Изредка он выходил во двор, прогуливался по скверику и немного отвлекался, но одно раздражало его — сочувственные взгляды соседей и шепоток за спиной. И однажды он услышал, как кто-то сказал ему вслед: «Бедняга! Совсем дошел. Долго не протянет».
Он и сам подозревал неладное. Еще в больнице он видел, как быстро поправляются оперированные, а ему с каждым днем становилось все хуже и хуже. Вечером он спросил Дину напрямик:
— Я знаю, что со мной неладно, и ты знаешь об этом еще лучше меня. Ведь я прекрасно вижу, как ты заботишься обо мне, хочешь скрасить мне последние дни. И знаешь что, не надо мучить себя, ты свободна. Если это просто жалость, то, право же, не стоит, я не нуждаюсь в этом.
— Это все? — холодно спросила Дина. — Или еще что-нибудь скажешь?
— И скажу. Я знаю, что скоро умру, и не думай, что я боюсь смерти. В конце концов, у меня есть все это.
Он обвел рукой комнату.
— А я тоже часть этой комнаты, — вызывающе сказала Дина. — На той стене, кстати, мой портрет. И никуда я отсюда не уйду. Мне здесь нравится. Что, съел?
— Злюка, — сказал Николай. — Я вот пожалуюсь на тебя.
— Попробуй только.
Они еще долго перебрасывались ничего не значащими фразами, как это часто бывает.
— Ну ладно, — решился под конец Николай. — Скажи мне одно: сколько мне осталось жить? Только не придумывай.
— Не знаю, — сказала Дина. — И никто не знает.
— Ну хоть на что я могу рассчитывать? На год? На месяц?
— От недели до года, — четко выговорила Дина. — Ясно? И если ты будешь раскисать, если я услышу от тебя еще подобные слова, то надаю тебе таких пощечин… таких…

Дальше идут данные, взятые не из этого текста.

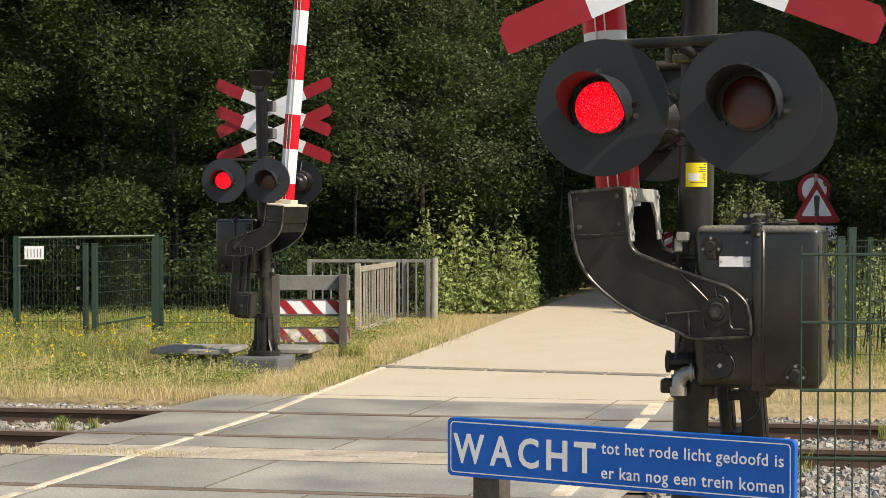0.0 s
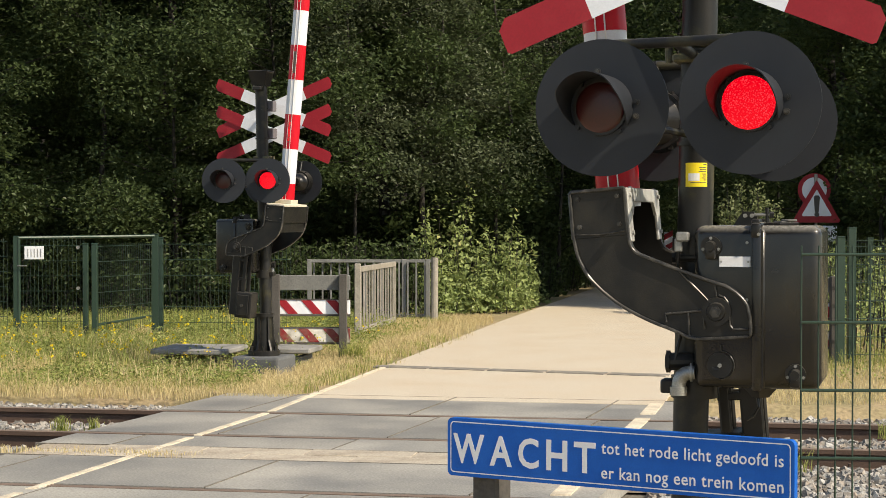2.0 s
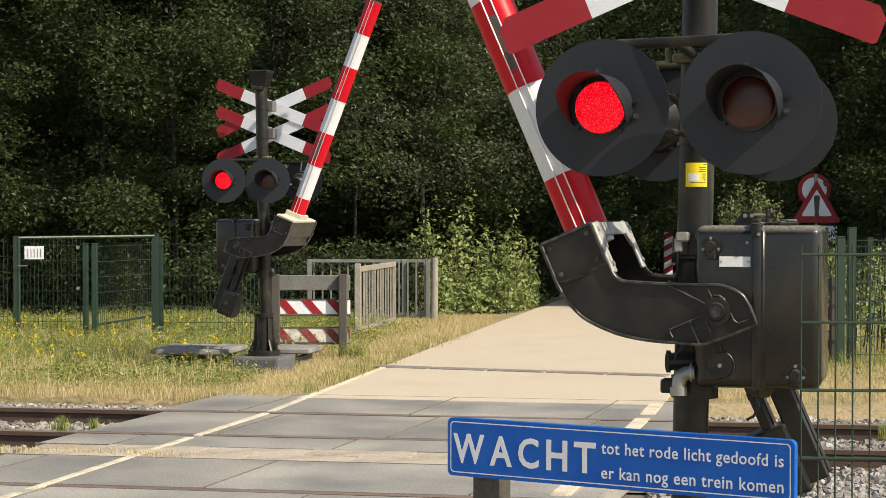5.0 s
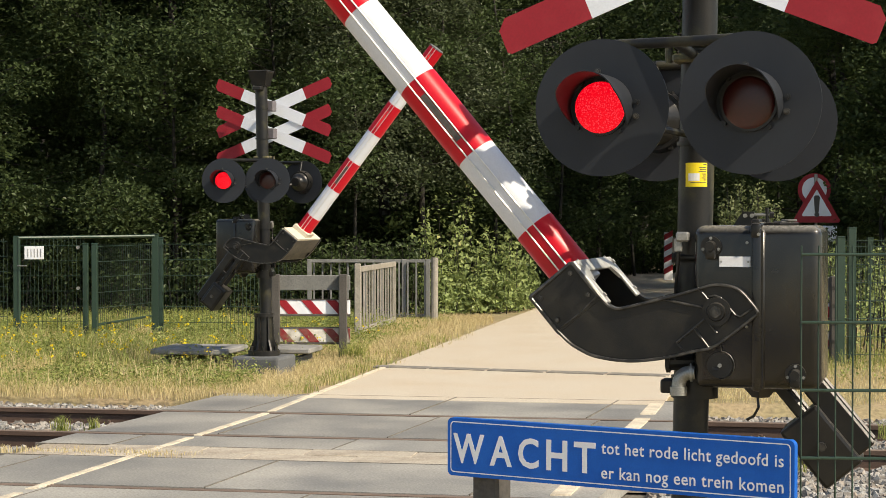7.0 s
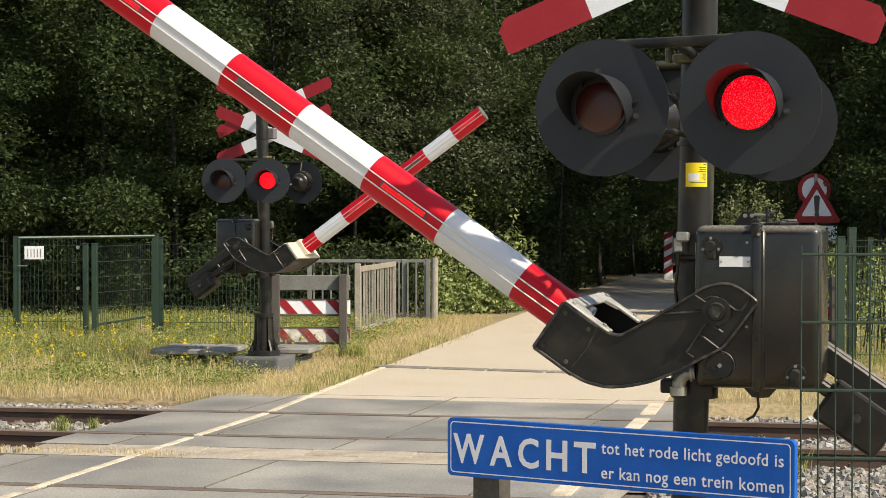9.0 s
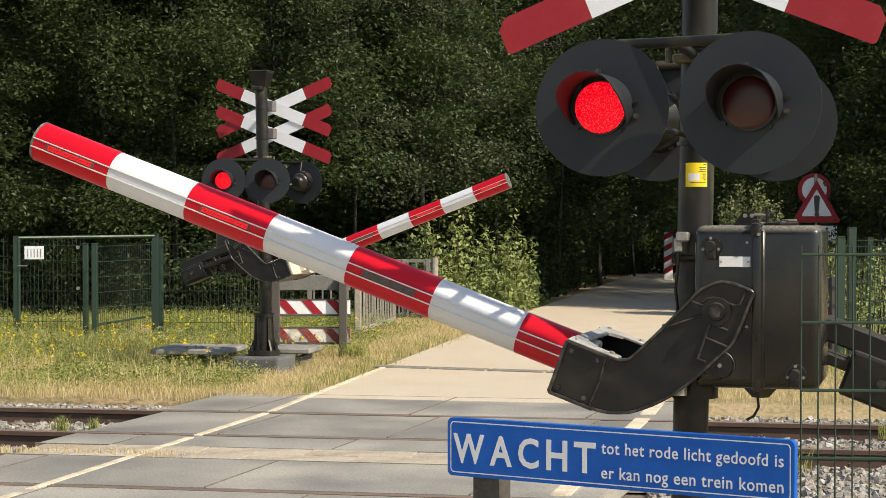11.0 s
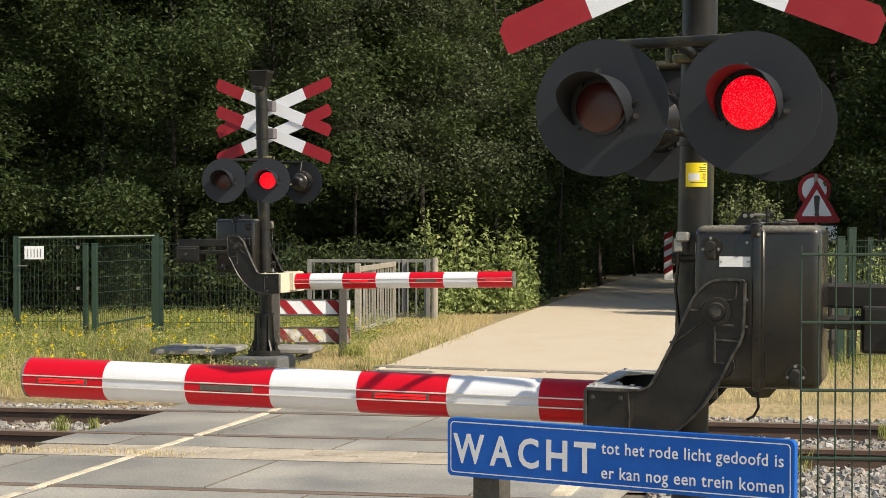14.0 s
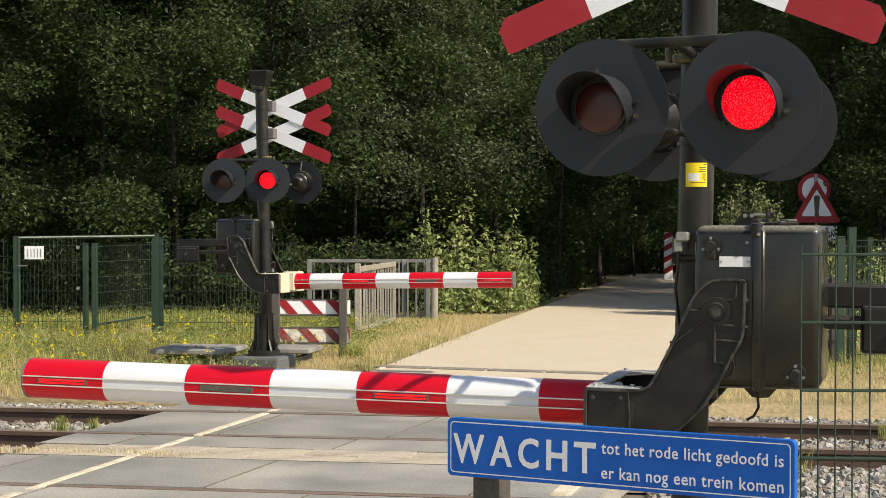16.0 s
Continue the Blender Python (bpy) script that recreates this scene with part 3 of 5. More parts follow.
def blade_cross(unit, x, y, z, turn):
    """One crossed pair of red-tipped white blades."""
    m = pose(x, y, z, 0, 0, turn)
    half, wide, angle = 0.657 / math.cos(radians(22.0)), 0.128, 22.0
    for k, a in enumerate((angle, -angle)):
        tilt = m @ pose(0, k * 0.012, 0, 0, a, 0)
        out = half
        bm = bmesh.new()
        plate(bm, [(-out + 0.325, -wide / 2), (out - 0.325, -wide / 2), (out - 0.325, wide / 2), (-out + 0.325, wide / 2)], -0.003, 0.003)
        part("blade", bm, CROSS_WHITE, unit, "white cross blade").matrix_basis = tilt
        for s in (1, -1):
            pts = [(s * (out - 0.325), -wide / 2), (s * (out - 0.035), -wide / 2), (s * out, -wide / 2 + 0.07 * 0.5), (s * out, wide / 2 - 0.01), (s * (out - 0.012), wide / 2), (s * (out - 0.325), wide / 2)]
            pts = [(px, -pz if (k == 0) == (s > 0) else pz) for px, pz in pts]
            bm = bmesh.new()
            plate(bm, pts, -0.003, 0.003)
            part("blade_tip", bm, CROSS_RED, unit, "red end of the cross blade").matrix_basis = tilt


def leaning(z, at=0.11):
    """The mast's x at a height: it leans a little towards its drive box."""
    return at - 0.02 * (z - 1.6)


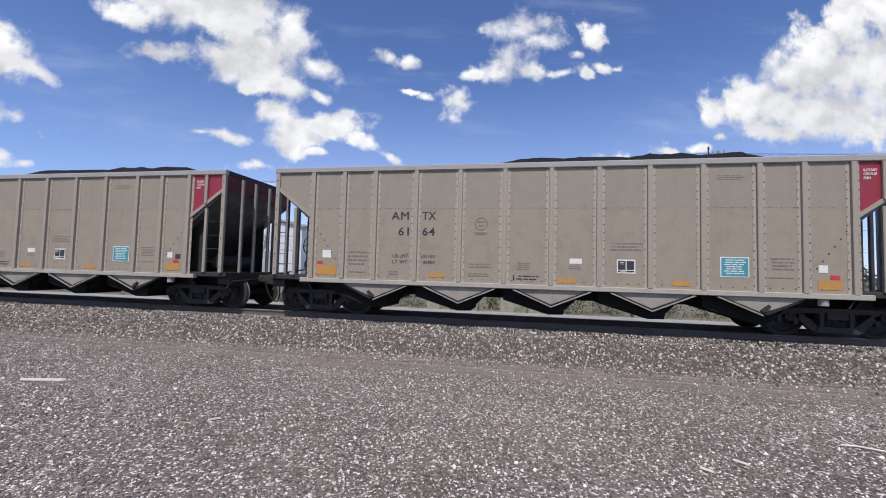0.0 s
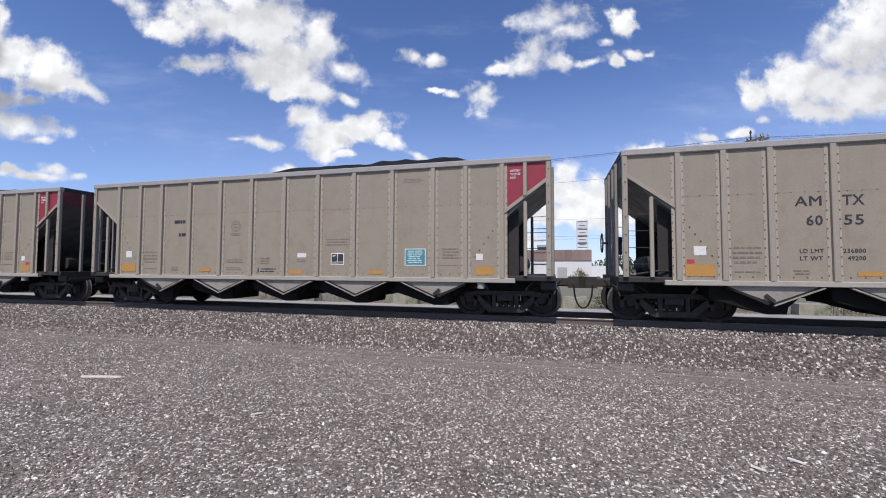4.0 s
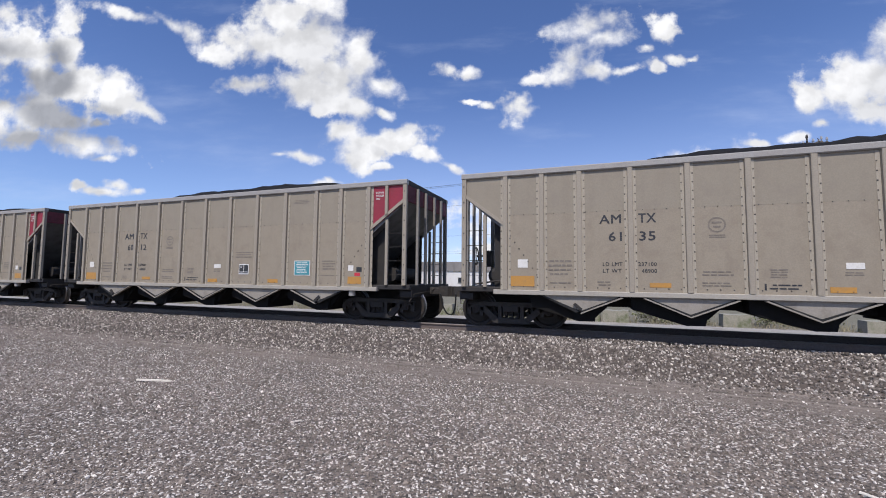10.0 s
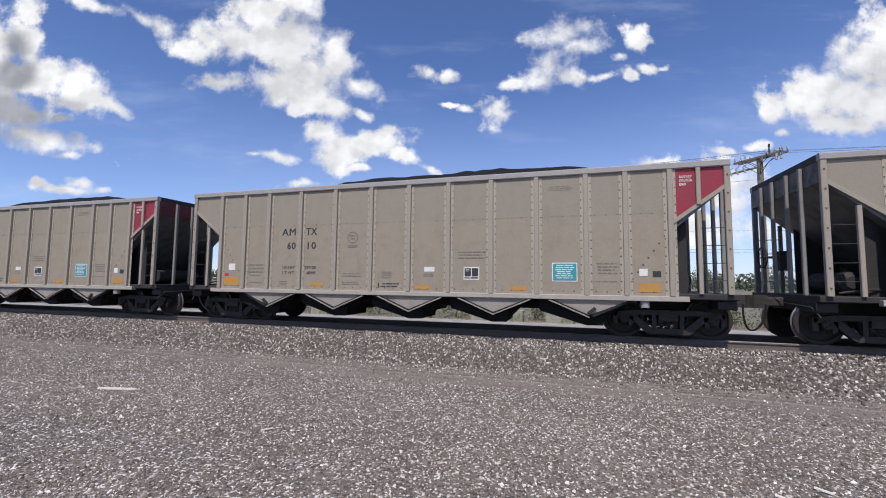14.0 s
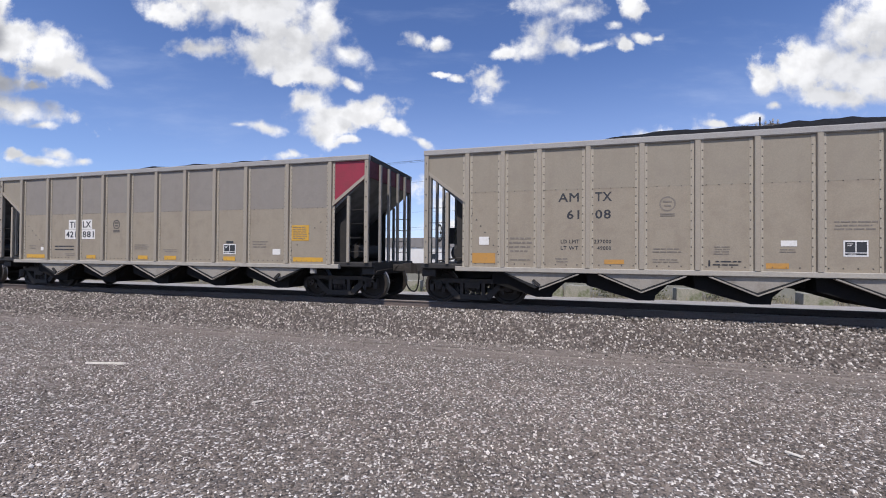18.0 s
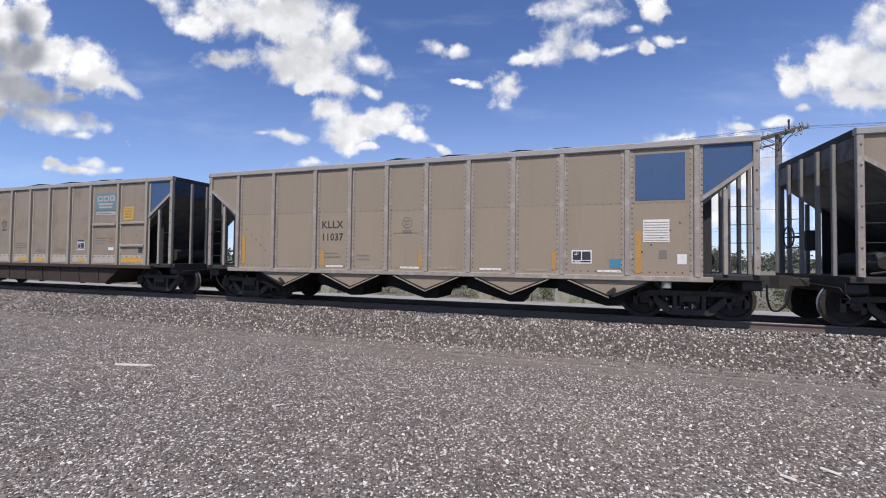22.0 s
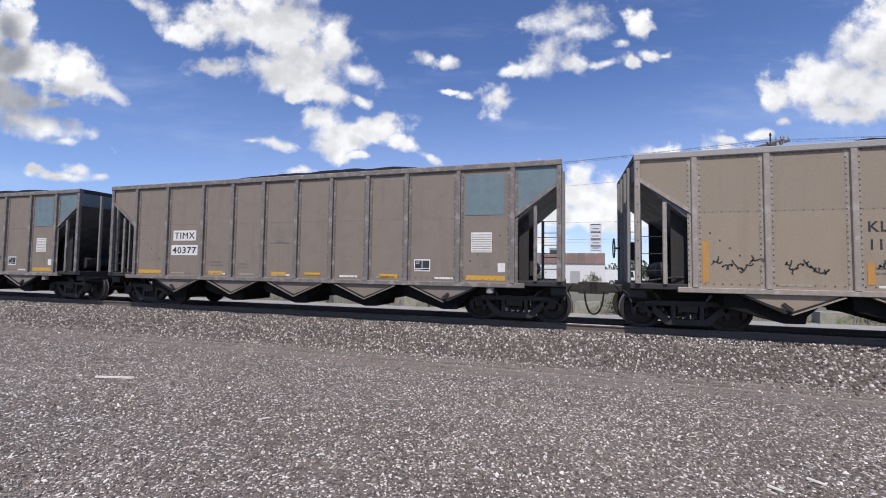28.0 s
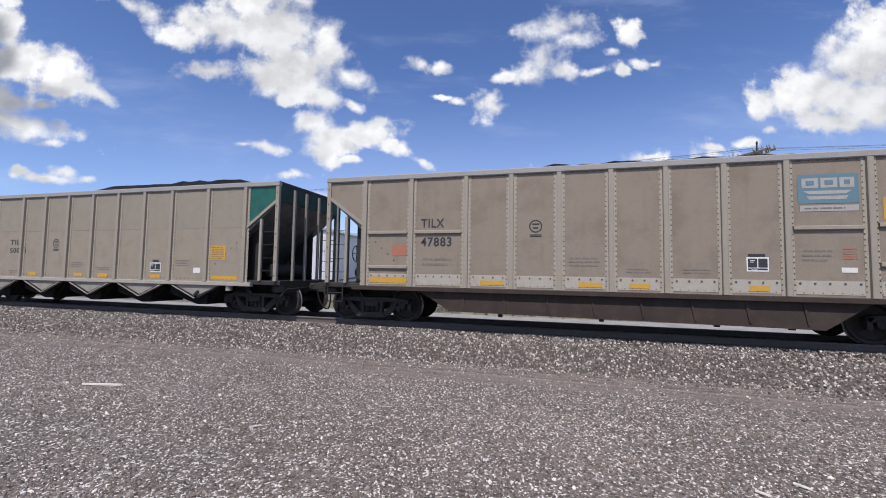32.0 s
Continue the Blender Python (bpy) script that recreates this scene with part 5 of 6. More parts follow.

И она не выдержала, расплакалась.
Ночью он лежал на спине с открытыми глазами, думал о своей не слишком-то удавшейся жизни и еще о том, что его любимому сну так и не суждено сбыться. Никогда он не полетит над зеленой равниной родной стороны по двум очень простым причинам. Во-первых, потому, что такого не может быть, чтобы человек летал без руля и без ветрил, и во-вторых, потому, что он не бессмертен.